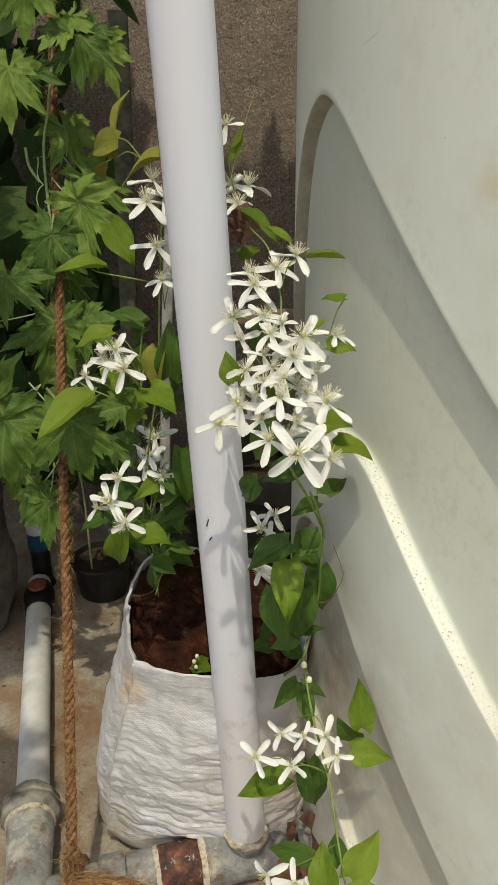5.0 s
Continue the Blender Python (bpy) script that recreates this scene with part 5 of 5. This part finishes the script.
def pot(at, r, h, label):
    """A black nursery pot: tapered wall, rolled rim, soil inside."""
    t = thing("plant_pot", (*at, 0.0), label, "plant pot", "black pots behind the sack")
    bm = bmesh.new()
    lathe(bm, (*at, 0.0), (0, 0, 1), [(0.0, 0.01), (0.0, r * 0.78), (0.004, r * 0.80), (h * 0.9, r * 0.97), (h * 0.905, r * 1.03), (h * 0.985, r * 1.04), (h, r * 1.03), (h, r * 0.96), (h * 0.8, r * 0.93), (h * 0.8, 0.01)], 48)
    part("wall", bm, BLACK, t)
    bm = bmesh.new()
    rings = []
    for j in range(9):
        rr = 0.004 + (r * 0.93 - 0.004) * j / 8
        rings.append([(at[0] + rr * math.cos(k * 0.19635), at[1] + rr * math.sin(k * 0.19635), h * 0.86 + 0.008 * noise.noise((rr * 30 * math.cos(k * 0.19635), rr * 30 * math.sin(k * 0.19635), 5))) for k in range(32)])
    skin(bm, rings, cap=False)
    part("soil", bm, COMPOST, t)


pot((-0.451, 1.426), 0.074, 0.095, "black plastic plant pot behind the white sack")
# added pot: its black stands for the dark gap between pipe and tank
pot((-0.015, 1.14), 0.125, 0.50, "tall black plastic pot added in the dark gap between pipe and tank")
pot((-0.26, 1.55), 0.12, 0.22, "black plastic plant pot by the wall")


def rear_sack(cx, cy, r, h, label):
    t = thing("grow_sack", (cx, cy, 0.0), label, "grow bag")
    bm = bmesh.new()
    uv = bm.loops.layers.uv.new("UVMap")
    rings = []
    for j in range(41):
        f = j / 40
        ring = []
        for k in range(72):
            a = 2 * math.pi * k / 72
            z = h * f
            fold = 0.012 * noise.noise((a * 1.5, z * 9, cx)) + 0.006 * noise.noise((a * 3, z * 30, cy))
            rr = r * (0.80 + 0.24 * min(1, f * 4) ** 0.5 - 0.06 * f) + fold
            ring.append((cx + rr * math.cos(a), cy + rr * math.sin(a), z))
        rings.append(ring)
    for f, s in ((1.0, 0.93), (0.9, 0.9), (0.8, 0.88)):
        rings.append([(cx + r * s * math.cos(2 * math.pi * k / 72), cy + r * s * math.sin(2 * math.pi * k / 72), h * f) for k in range(72)])
    skin(bm, rings)
    for f in bm.faces:
        for lp in f.loops:
            v = lp.vert.co
            lp[uv].uv = (math.atan2(v.y - cy, v.x - cx) * r, v.z)
    # Dusty grey-white weave, darkened so that its colour carries the shade.
    part("sack", bm, plain("shaded_dusty_sack", (0.11, 0.095, 0.08), (0.24, 0.22, 0.20), 18, 0.7, 0.004), t)
    bm = bmesh.new()
    rings = []
    for j in range(7):
        rr = 0.005 + (r * 0.91 - 0.005) * j / 6
        rings.append([(cx + rr * math.cos(2 * math.pi * k / 40), cy + rr * math.sin(2 * math.pi * k / 40), h * 0.88 + 0.012 * noise.noise((rr * 30, k * 0.7, 3))) for k in range(40)])
    skin(bm, rings, cap=False)
    part("soil", bm, COMPOST, t)
    bm = bmesh.new()
    tube(bm, [(cx + r * 0.965 * math.cos(2 * math.pi * k / 48), cy + r * 0.965 * math.sin(2 * math.pi * k / 48), h + 0.004 * math.sin(k * 1.3)) for k in range(49)], 0.006, 8, 0.1)
    part("rolled_rim", bm, plain("shaded_dusty_rim", (0.24, 0.22, 0.19), (0.36, 0.34, 0.30), 18, 0.8, 0.003), t)


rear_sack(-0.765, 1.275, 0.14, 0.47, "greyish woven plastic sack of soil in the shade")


# dry leaves caught between the sack, the low pipe and the tank
def dry_leaf(foot, tip, face, label):
    f, t = Vector(foot), Vector(tip)
    y = (t - f).normalized()
    z = (Vector(face) - y * Vector(face).dot(y)).normalized()
    L = (t - f).length
    m = Matrix.Translation(f) @ Matrix((y.cross(z), y, z)).transposed().to_4x4() @ Matrix.Diagonal((L, L, L, 1))
    return tagged(part("dry_leaf", PICK.choice(LEAVES["dry"]), None, m=m), label, "leaf", "dry leaves beside the pipe")


for f, t, n in (((0.02, 0.70, 0.07), (0.055, 0.66, 0.03), (0, -0.6, 0.8)), ((0.045, 0.66, 0.03), (0.03, 0.68, 0.10), (-0.4, -0.8, 0.3)), ((0.0, 0.74, 0.12), (0.04, 0.70, 0.06), (0.2, -0.7, 0.6)), ((0.06, 0.62, 0.02), (0.035, 0.655, 0.06), (0.1, -0.5, 0.8))):
    dry_leaf(f, t, n, "curled brown dry leaf lying beside the pipe")


# fallen bits on the floor
def litter():
    rnd = random.Random(77)
    bits = plain("dry_litter", (0.05, 0.035, 0.025), (0.14, 0.09, 0.05), 40, 0.9)
    bm = bmesh.new()
    for k in range(150):
        x, y = rnd.uniform(-0.75, 0.12), rnd.uniform(0.18, 1.45)
        if (x + 0.13) ** 2 + (y - 0.79) ** 2 < 0.032:
            continue
        a, L, w = rnd.uniform(0, 3.14), rnd.uniform(0.0015, 0.006), rnd.uniform(0.001, 0.002)
        d, n = Vector((math.cos(a), math.sin(a), 0)), Vector((-math.sin(a), math.cos(a), 0))
        c = Vector((x, y, 0.001))
        tube(bm, [c - d * L, c + n * w * 0.4 + Vector((0, 0, 0.0006)), c + d * L], lambda t: w * (0.4 + 0.6 * math.sin(3.14 * t)) * 0.6 + 0.0002, 5)
    tagged(part("litter", bm, bits), "small dark dry plant bits on the floor", "litter", kind="stuff")


litter()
++++++++++++++++++++
■ **Short problem**
Copy out the listing exactly as it stands, but not the pictures.

■ **Expected answer**
5.0 s
Continue the Blender Python (bpy) script that recreates this scene with part 5 of 5. This part finishes the script.
def pot(at, r, h, label):
    """A black nursery pot: tapered wall, rolled rim, soil inside."""
    t = thing("plant_pot", (*at, 0.0), label, "plant pot", "black pots behind the sack")
    bm = bmesh.new()
    lathe(bm, (*at, 0.0), (0, 0, 1), [(0.0, 0.01), (0.0, r * 0.78), (0.004, r * 0.80), (h * 0.9, r * 0.97), (h * 0.905, r * 1.03), (h * 0.985, r * 1.04), (h, r * 1.03), (h, r * 0.96), (h * 0.8, r * 0.93), (h * 0.8, 0.01)], 48)
    part("wall", bm, BLACK, t)
    bm = bmesh.new()
    rings = []
    for j in range(9):
        rr = 0.004 + (r * 0.93 - 0.004) * j / 8
        rings.append([(at[0] + rr * math.cos(k * 0.19635), at[1] + rr * math.sin(k * 0.19635), h * 0.86 + 0.008 * noise.noise((rr * 30 * math.cos(k * 0.19635), rr * 30 * math.sin(k * 0.19635), 5))) for k in range(32)])
    skin(bm, rings, cap=False)
    part("soil", bm, COMPOST, t)


pot((-0.451, 1.426), 0.074, 0.095, "black plastic plant pot behind the white sack")
# added pot: its black stands for the dark gap between pipe and tank
pot((-0.015, 1.14), 0.125, 0.50, "tall black plastic pot added in the dark gap between pipe and tank")
pot((-0.26, 1.55), 0.12, 0.22, "black plastic plant pot by the wall")


def rear_sack(cx, cy, r, h, label):
    t = thing("grow_sack", (cx, cy, 0.0), label, "grow bag")
    bm = bmesh.new()
    uv = bm.loops.layers.uv.new("UVMap")
    rings = []
    for j in range(41):
        f = j / 40
        ring = []
        for k in range(72):
            a = 2 * math.pi * k / 72
            z = h * f
            fold = 0.012 * noise.noise((a * 1.5, z * 9, cx)) + 0.006 * noise.noise((a * 3, z * 30, cy))
            rr = r * (0.80 + 0.24 * min(1, f * 4) ** 0.5 - 0.06 * f) + fold
            ring.append((cx + rr * math.cos(a), cy + rr * math.sin(a), z))
        rings.append(ring)
    for f, s in ((1.0, 0.93), (0.9, 0.9), (0.8, 0.88)):
        rings.append([(cx + r * s * math.cos(2 * math.pi * k / 72), cy + r * s * math.sin(2 * math.pi * k / 72), h * f) for k in range(72)])
    skin(bm, rings)
    for f in bm.faces:
        for lp in f.loops:
            v = lp.vert.co
            lp[uv].uv = (math.atan2(v.y - cy, v.x - cx) * r, v.z)
    # Dusty grey-white weave, darkened so that its colour carries the shade.
    part("sack", bm, plain("shaded_dusty_sack", (0.11, 0.095, 0.08), (0.24, 0.22, 0.20), 18, 0.7, 0.004), t)
    bm = bmesh.new()
    rings = []
    for j in range(7):
        rr = 0.005 + (r * 0.91 - 0.005) * j / 6
        rings.append([(cx + rr * math.cos(2 * math.pi * k / 40), cy + rr * math.sin(2 * math.pi * k / 40), h * 0.88 + 0.012 * noise.noise((rr * 30, k * 0.7, 3))) for k in range(40)])
    skin(bm, rings, cap=False)
    part("soil", bm, COMPOST, t)
    bm = bmesh.new()
    tube(bm, [(cx + r * 0.965 * math.cos(2 * math.pi * k / 48), cy + r * 0.965 * math.sin(2 * math.pi * k / 48), h + 0.004 * math.sin(k * 1.3)) for k in range(49)], 0.006, 8, 0.1)
    part("rolled_rim", bm, plain("shaded_dusty_rim", (0.24, 0.22, 0.19), (0.36, 0.34, 0.30), 18, 0.8, 0.003), t)


rear_sack(-0.765, 1.275, 0.14, 0.47, "greyish woven plastic sack of soil in the shade")


# dry leaves caught between the sack, the low pipe and the tank
def dry_leaf(foot, tip, face, label):
    f, t = Vector(foot), Vector(tip)
    y = (t - f).normalized()
    z = (Vector(face) - y * Vector(face).dot(y)).normalized()
    L = (t - f).length
    m = Matrix.Translation(f) @ Matrix((y.cross(z), y, z)).transposed().to_4x4() @ Matrix.Diagonal((L, L, L, 1))
    return tagged(part("dry_leaf", PICK.choice(LEAVES["dry"]), None, m=m), label, "leaf", "dry leaves beside the pipe")


for f, t, n in (((0.02, 0.70, 0.07), (0.055, 0.66, 0.03), (0, -0.6, 0.8)), ((0.045, 0.66, 0.03), (0.03, 0.68, 0.10), (-0.4, -0.8, 0.3)), ((0.0, 0.74, 0.12), (0.04, 0.70, 0.06), (0.2, -0.7, 0.6)), ((0.06, 0.62, 0.02), (0.035, 0.655, 0.06), (0.1, -0.5, 0.8))):
    dry_leaf(f, t, n, "curled brown dry leaf lying beside the pipe")


# fallen bits on the floor
def litter():
    rnd = random.Random(77)
    bits = plain("dry_litter", (0.05, 0.035, 0.025), (0.14, 0.09, 0.05), 40, 0.9)
    bm = bmesh.new()
    for k in range(150):
        x, y = rnd.uniform(-0.75, 0.12), rnd.uniform(0.18, 1.45)
        if (x + 0.13) ** 2 + (y - 0.79) ** 2 < 0.032:
            continue
        a, L, w = rnd.uniform(0, 3.14), rnd.uniform(0.0015, 0.006), rnd.uniform(0.001, 0.002)
        d, n = Vector((math.cos(a), math.sin(a), 0)), Vector((-math.sin(a), math.cos(a), 0))
        c = Vector((x, y, 0.001))
        tube(bm, [c - d * L, c + n * w * 0.4 + Vector((0, 0, 0.0006)), c + d * L], lambda t: w * (0.4 + 0.6 * math.sin(3.14 * t)) * 0.6 + 0.0002, 5)
    tagged(part("litter", bm, bits), "small dark dry plant bits on the floor", "litter", kind="stuff")


litter()